The Action, Computation, & Thinking (ACT) Lab is directed by Samuel McDougle at Yale's Department of Psychology. The goal of our research is to leverage behavioral, computational, and neuroscience approaches to better understand the nature of human skill learning. The lab will be officially opening in July, 2020.
One of the defining characteristics of the human species is our massive repertoire of skills, and our astoundingly flexible capacity to learn new ones throughout life. From masters (Serena Williams, Mozart) to amateurs (the rest of us), learning a skill requires a mix of high-level knowledge, attention, and repetitive practice.
In this lab we are interested in studying how humans learn and perform skilled behaviors. Skilled behavior is complex, and skill acquisition relies on a variety of psychological processes and learning algorithms.
Here are some broad questions we are currently scratching our heads over:
• How do learned behaviors go from controlled and effortful to automatic?
• How do cognitive strategies and abstract thought facilitate motor learning?
• How does the brain represent goals, actions, and the rewards that reinforce our actions? How is this accomplished computationally?
• Which aspects of skill learning are explicit, and which are implicit?

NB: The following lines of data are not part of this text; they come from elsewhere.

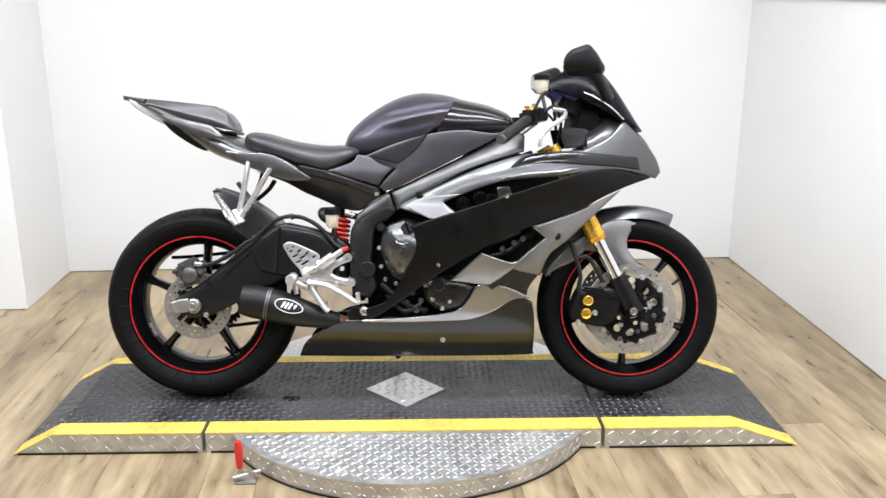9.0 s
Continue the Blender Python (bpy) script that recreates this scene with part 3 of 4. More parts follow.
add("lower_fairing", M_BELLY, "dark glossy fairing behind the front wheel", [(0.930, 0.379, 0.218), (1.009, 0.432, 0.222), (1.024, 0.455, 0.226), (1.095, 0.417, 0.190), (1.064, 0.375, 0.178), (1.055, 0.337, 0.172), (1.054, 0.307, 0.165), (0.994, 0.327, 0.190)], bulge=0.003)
add("fairing_cheek", M_SILVER, "graphite silver fairing cheek", [(1.066, 0.564, 0.225), (1.211, 0.611, 0.195), (1.351, 0.673, 0.140), (1.243, 0.576, 0.175), (1.173, 0.514, 0.190), (1.124, 0.474, 0.200), (1.096, 0.409, 0.190), (1.028, 0.427, 0.215), (1.002, 0.437, 0.220), (1.023, 0.457, 0.225), (1.108, 0.530, 0.220)], bulge=0.004)
drum("badge", M_CAST, "round dark fairing fastener", 1.145, -0.206, 0.535, [(0, -0.006), (0.012, -0.005), (0.014, 0.0), (0.014, 0.004)])
BELLY = [(0.326, 0.134, 0.090), (0.354, 0.190, 0.130), (0.414, 0.232, 0.160), (0.488, 0.264, 0.180), (0.668, 0.273, 0.190), (0.803, 0.287, 0.200), (0.848, 0.305, 0.205), (0.875, 0.338, 0.210), (0.898, 0.374, 0.210), (0.938, 0.381, 0.210), (1.002, 0.366, 0.205), (1.073, 0.324, 0.180), (1.083, 0.257, 0.150), (1.085, 0.146, 0.088), (1.050, 0.136, 0.085), (0.704, 0.135, 0.085)]
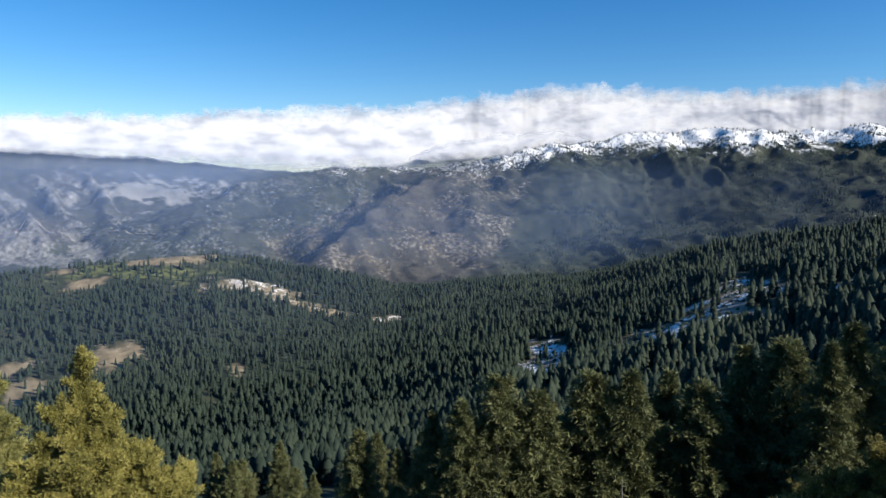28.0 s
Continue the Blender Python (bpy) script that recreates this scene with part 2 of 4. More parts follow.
# ---- the lie of the land: rings round the summit, each with its distance and height by azimuth ----
KNOTS = [-180, -100, -60, -36, -18, -5, 8, 20, 32, 50, 68, 80, 95, 110, 125, 140, 155, 180]
LEDGE = [-1.7] * 18
BROW = [-1.0, -2.0, -4.5, -5.6, -6.0, -6.0, -5.8, -5.0, -4.5, -4.6, -5.0, -5.0, -5.0, -5.2, -5.2, -4.8, -3.5, -1.0]
# the rise at -100 is added out of view to shade the snow
BANK = [-3, 2, -8, -11.5, -13, -13.5, -13.5, -13.0, -11.4, -10.6, -10, -10.5, -11, -11, -11, -10, -7, -3]
SHOULDER = [-6, 9, -6, -22, -31, -32, -33, -26, -20, -20, -20, -21, -24, -25, -25, -23, -16, -6]
SPUR = [-12, 20, -10, -33.6, -52, -61, -68, -60, -48, -42, -40, -42, -48, -48, -46, -40, -26, -12]
WOOD_TOP = [-18, 30, -32, -70, -92, -98, -100, -95, -85, -72, -66, -64, -68, -66, -60, -50, -30, -18]
WOOD_MID = [-30, 30, -70, -150, -163, -170, -173, -170, -160, -140, -130, -120, -120, -110, -88, -66, -34, -30]
WOOD_LOW = [-60, 40, -100, -300, -310, -315, -320, -320, -310, -270, -230, -190, -178, -160, -122, -88, -30, -60]
FLANK = [-150, 60, -200, -540, -545, -550, -555, -550, -520, -440, -340, -230, -200, -190, -145, -66, -38, -150]
HILL = [-250, 0, -420, -692, -695, -700, -700, -715, -680, -560, -330, -160, -141, -205, -178, -110, -80, -250]
VALLEY = [-300, -100, -560, -690, -695, -690, -705, -725, -700, -640, -480, -330, -300, -330, -330, -300, -250, -300]
HAMLET = [-300, -250, -560, -665, -680, -683, -690, -700, -690, -640, -500, -400, -380, -385, -380, -330, -250, -300]
FOOT = [-300, -300, -560, -640, -655, -660, -660, -650, -660, -600, -430, -360, -330, -335, -250, -180, -150, -300]
PLAIN = [-300, -400, -560, -590, -600, -590, -590, -590, -580, -480, -330, -260, -220, -150, -60, 0, 0, -300]
SLOPE = [-300, -300, -580, -575, -490, -390, -370, -370, -360, -300, -190, -100, -75, -30, 120, 150, 170, -300]
DIP = [-300, -300, -640, -640, -480, -270, -260, -250, -270, -200, -150, -30, -60, -90, 0, 0, 0, -300]
CREST_AZ = [-180, -60, -32, -26, -22, -17, -10, -3, 8, 17, 32, 50, 64, 66.6, 70, 73, 76, 80, 85, 93, 97, 101.5, 104.5, 109.6, 113.7, 116, 119, 123, 128, 132, 140, 147, 153, 180]
CREST_EL = [-4, -7.0, -6.0, -5.6, -4.7, -4.0, -3.3, -3.0, -2.9, -2.9, -3.7, -3.2, -2.6, -2.2, -1.4, -0.4, 0.6, 1.15, 1.0, 0.3, -0.1, -0.7, 0, 0.2, -0.75, -0.1, 0.9, 2.1, 2.55, 2.8, 2.6, 3.0, 3.2, -4]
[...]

Do these processes interact?
• How do different systems (e.g., working memory versus reinforcement learning) vie for control during action selection?
• What is the role of the cerebellum in the cognitive aspects of learning?
We leverage multiple methodological approaches for investigating the psychology and neuroscience of human learning and memory.
The careful study of behavior is key to addressing psychological and neuroscientific questions. We use a variety of behavioral paradigms to study different aspects of skill learning, including sensorimotor learning (e.g., force-field learning, visuomotor adaptation, etc.), reinforcement learning (e.g., bandit tasks, probabilistic RL, stimulus-response map learning, etc.), and more traditional psychophysics (e.g., evidence accumulation). Our goal is to use behavioral experiments to test novel computational theories of learning.
Computational modeling has many functions for our research, from generating precise behavioral and neural predictions, to simply organizing our thoughts. Our modeling approach relies on various machine learning techniques (e.g., state-space modeling, Q-learning, simple neural networks) and cognitive psychological approaches (e.g., drift-diffusion models).
Neuroimaging and Neuropsychology
Functional Magnetic Resonance Imaging has made great progress as a neuroscience technique over the last two decades. We use a combination of model-based (e.g., McDougle et al., 2019) and multivariate fMRI methods to characterize teaching signals and map neural circuits underlying learning. We also work with populations with particular neural pathologies, such as spino-cerebellar ataxia, to study how different neural regions (e.g., the cerebellum, basal ganglia, etc.) contribute to different aspects of learning, memory, and movement. We use neuropsychology both to address basic research questions, and to try and develop improved neurorehabilitation protocols.